> **Given information**
····················

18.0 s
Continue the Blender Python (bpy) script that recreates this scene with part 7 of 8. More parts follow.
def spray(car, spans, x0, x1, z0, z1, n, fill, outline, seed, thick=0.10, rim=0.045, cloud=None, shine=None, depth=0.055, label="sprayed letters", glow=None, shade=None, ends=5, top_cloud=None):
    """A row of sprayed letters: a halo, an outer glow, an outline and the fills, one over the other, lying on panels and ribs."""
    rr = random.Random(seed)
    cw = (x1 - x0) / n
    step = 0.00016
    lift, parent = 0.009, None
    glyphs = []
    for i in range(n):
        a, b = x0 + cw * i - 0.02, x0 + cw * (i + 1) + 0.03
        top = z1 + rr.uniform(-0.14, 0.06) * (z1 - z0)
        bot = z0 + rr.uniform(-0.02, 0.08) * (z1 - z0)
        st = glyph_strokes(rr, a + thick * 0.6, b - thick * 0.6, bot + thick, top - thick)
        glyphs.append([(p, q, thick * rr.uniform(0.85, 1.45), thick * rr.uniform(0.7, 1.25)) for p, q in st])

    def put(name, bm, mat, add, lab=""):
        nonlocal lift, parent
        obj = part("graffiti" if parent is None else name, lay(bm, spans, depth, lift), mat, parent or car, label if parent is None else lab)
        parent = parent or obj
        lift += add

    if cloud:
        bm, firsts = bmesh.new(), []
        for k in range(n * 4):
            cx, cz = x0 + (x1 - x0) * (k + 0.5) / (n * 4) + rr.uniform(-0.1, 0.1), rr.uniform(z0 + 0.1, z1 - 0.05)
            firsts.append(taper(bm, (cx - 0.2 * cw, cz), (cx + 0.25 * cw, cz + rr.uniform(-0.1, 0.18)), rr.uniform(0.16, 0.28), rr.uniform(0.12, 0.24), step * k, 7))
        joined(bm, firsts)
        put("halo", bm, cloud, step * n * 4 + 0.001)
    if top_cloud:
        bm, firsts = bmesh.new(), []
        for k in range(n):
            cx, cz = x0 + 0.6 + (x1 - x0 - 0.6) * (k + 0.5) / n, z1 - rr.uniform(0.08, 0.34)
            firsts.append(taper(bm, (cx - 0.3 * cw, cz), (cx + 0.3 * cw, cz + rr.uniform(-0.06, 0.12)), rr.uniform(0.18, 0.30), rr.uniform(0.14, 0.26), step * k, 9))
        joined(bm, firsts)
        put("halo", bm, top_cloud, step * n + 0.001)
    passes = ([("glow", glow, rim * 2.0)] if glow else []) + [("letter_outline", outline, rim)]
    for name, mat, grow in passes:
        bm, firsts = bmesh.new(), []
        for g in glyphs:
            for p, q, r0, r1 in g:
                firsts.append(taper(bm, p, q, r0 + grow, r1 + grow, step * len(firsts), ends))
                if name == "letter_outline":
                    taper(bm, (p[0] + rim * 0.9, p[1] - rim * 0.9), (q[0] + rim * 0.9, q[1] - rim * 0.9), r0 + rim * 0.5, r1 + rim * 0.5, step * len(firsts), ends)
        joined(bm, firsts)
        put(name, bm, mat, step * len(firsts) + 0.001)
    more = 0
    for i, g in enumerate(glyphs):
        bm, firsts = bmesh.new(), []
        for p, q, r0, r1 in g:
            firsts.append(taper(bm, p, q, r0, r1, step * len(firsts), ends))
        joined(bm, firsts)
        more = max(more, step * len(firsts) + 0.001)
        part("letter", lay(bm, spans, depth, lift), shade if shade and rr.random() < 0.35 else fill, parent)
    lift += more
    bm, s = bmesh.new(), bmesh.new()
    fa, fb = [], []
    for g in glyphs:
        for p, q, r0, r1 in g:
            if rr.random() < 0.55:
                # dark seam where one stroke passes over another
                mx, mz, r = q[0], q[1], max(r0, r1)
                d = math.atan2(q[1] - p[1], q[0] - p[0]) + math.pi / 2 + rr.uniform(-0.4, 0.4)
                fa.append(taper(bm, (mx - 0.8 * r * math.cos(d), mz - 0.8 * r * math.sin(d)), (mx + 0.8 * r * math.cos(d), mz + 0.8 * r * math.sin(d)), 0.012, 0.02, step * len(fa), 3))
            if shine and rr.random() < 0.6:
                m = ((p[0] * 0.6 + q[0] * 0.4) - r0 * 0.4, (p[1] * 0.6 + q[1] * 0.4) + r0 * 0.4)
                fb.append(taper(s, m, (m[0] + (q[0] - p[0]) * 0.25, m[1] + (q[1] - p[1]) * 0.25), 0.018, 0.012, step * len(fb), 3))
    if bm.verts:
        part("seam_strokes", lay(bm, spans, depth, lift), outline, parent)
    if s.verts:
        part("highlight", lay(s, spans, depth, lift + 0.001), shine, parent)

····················

> **Task**
Retype all of the material above with every character intact.

> **Solved exercise**
18.0 s
Continue the Blender Python (bpy) script that recreates this scene with part 7 of 8. More parts follow.
def spray(car, spans, x0, x1, z0, z1, n, fill, outline, seed, thick=0.10, rim=0.045, cloud=None, shine=None, depth=0.055, label="sprayed letters", glow=None, shade=None, ends=5, top_cloud=None):
    """A row of sprayed letters: a halo, an outer glow, an outline and the fills, one over the other, lying on panels and ribs."""
    rr = random.Random(seed)
    cw = (x1 - x0) / n
    step = 0.00016
    lift, parent = 0.009, None
    glyphs = []
    for i in range(n):
        a, b = x0 + cw * i - 0.02, x0 + cw * (i + 1) + 0.03
        top = z1 + rr.uniform(-0.14, 0.06) * (z1 - z0)
        bot = z0 + rr.uniform(-0.02, 0.08) * (z1 - z0)
        st = glyph_strokes(rr, a + thick * 0.6, b - thick * 0.6, bot + thick, top - thick)
        glyphs.append([(p, q, thick * rr.uniform(0.85, 1.45), thick * rr.uniform(0.7, 1.25)) for p, q in st])

    def put(name, bm, mat, add, lab=""):
        nonlocal lift, parent
        obj = part("graffiti" if parent is None else name, lay(bm, spans, depth, lift), mat, parent or car, label if parent is None else lab)
        parent = parent or obj
        lift += add

    if cloud:
        bm, firsts = bmesh.new(), []
        for k in range(n * 4):
            cx, cz = x0 + (x1 - x0) * (k + 0.5) / (n * 4) + rr.uniform(-0.1, 0.1), rr.uniform(z0 + 0.1, z1 - 0.05)
            firsts.append(taper(bm, (cx - 0.2 * cw, cz), (cx + 0.25 * cw, cz + rr.uniform(-0.1, 0.18)), rr.uniform(0.16, 0.28), rr.uniform(0.12, 0.24), step * k, 7))
        joined(bm, firsts)
        put("halo", bm, cloud, step * n * 4 + 0.001)
    if top_cloud:
        bm, firsts = bmesh.new(), []
        for k in range(n):
            cx, cz = x0 + 0.6 + (x1 - x0 - 0.6) * (k + 0.5) / n, z1 - rr.uniform(0.08, 0.34)
            firsts.append(taper(bm, (cx - 0.3 * cw, cz), (cx + 0.3 * cw, cz + rr.uniform(-0.06, 0.12)), rr.uniform(0.18, 0.30), rr.uniform(0.14, 0.26), step * k, 9))
        joined(bm, firsts)
        put("halo", bm, top_cloud, step * n + 0.001)
    passes = ([("glow", glow, rim * 2.0)] if glow else []) + [("letter_outline", outline, rim)]
    for name, mat, grow in passes:
        bm, firsts = bmesh.new(), []
        for g in glyphs:
            for p, q, r0, r1 in g:
                firsts.append(taper(bm, p, q, r0 + grow, r1 + grow, step * len(firsts), ends))
                if name == "letter_outline":
                    taper(bm, (p[0] + rim * 0.9, p[1] - rim * 0.9), (q[0] + rim * 0.9, q[1] - rim * 0.9), r0 + rim * 0.5, r1 + rim * 0.5, step * len(firsts), ends)
        joined(bm, firsts)
        put(name, bm, mat, step * len(firsts) + 0.001)
    more = 0
    for i, g in enumerate(glyphs):
        bm, firsts = bmesh.new(), []
        for p, q, r0, r1 in g:
            firsts.append(taper(bm, p, q, r0, r1, step * len(firsts), ends))
        joined(bm, firsts)
        more = max(more, step * len(firsts) + 0.001)
        part("letter", lay(bm, spans, depth, lift), shade if shade and rr.random() < 0.35 else fill, parent)
    lift += more
    bm, s = bmesh.new(), bmesh.new()
    fa, fb = [], []
    for g in glyphs:
        for p, q, r0, r1 in g:
            if rr.random() < 0.55:
                # dark seam where one stroke passes over another
                mx, mz, r = q[0], q[1], max(r0, r1)
                d = math.atan2(q[1] - p[1], q[0] - p[0]) + math.pi / 2 + rr.uniform(-0.4, 0.4)
                fa.append(taper(bm, (mx - 0.8 * r * math.cos(d), mz - 0.8 * r * math.sin(d)), (mx + 0.8 * r * math.cos(d), mz + 0.8 * r * math.sin(d)), 0.012, 0.02, step * len(fa), 3))
            if shine and rr.random() < 0.6:
                m = ((p[0] * 0.6 + q[0] * 0.4) - r0 * 0.4, (p[1] * 0.6 + q[1] * 0.4) + r0 * 0.4)
                fb.append(taper(s, m, (m[0] + (q[0] - p[0]) * 0.25, m[1] + (q[1] - p[1]) * 0.25), 0.018, 0.012, step * len(fb), 3))
    if bm.verts:
        part("seam_strokes", lay(bm, spans, depth, lift), outline, parent)
    if s.verts:
        part("highlight", lay(s, spans, depth, lift + 0.001), shine, parent)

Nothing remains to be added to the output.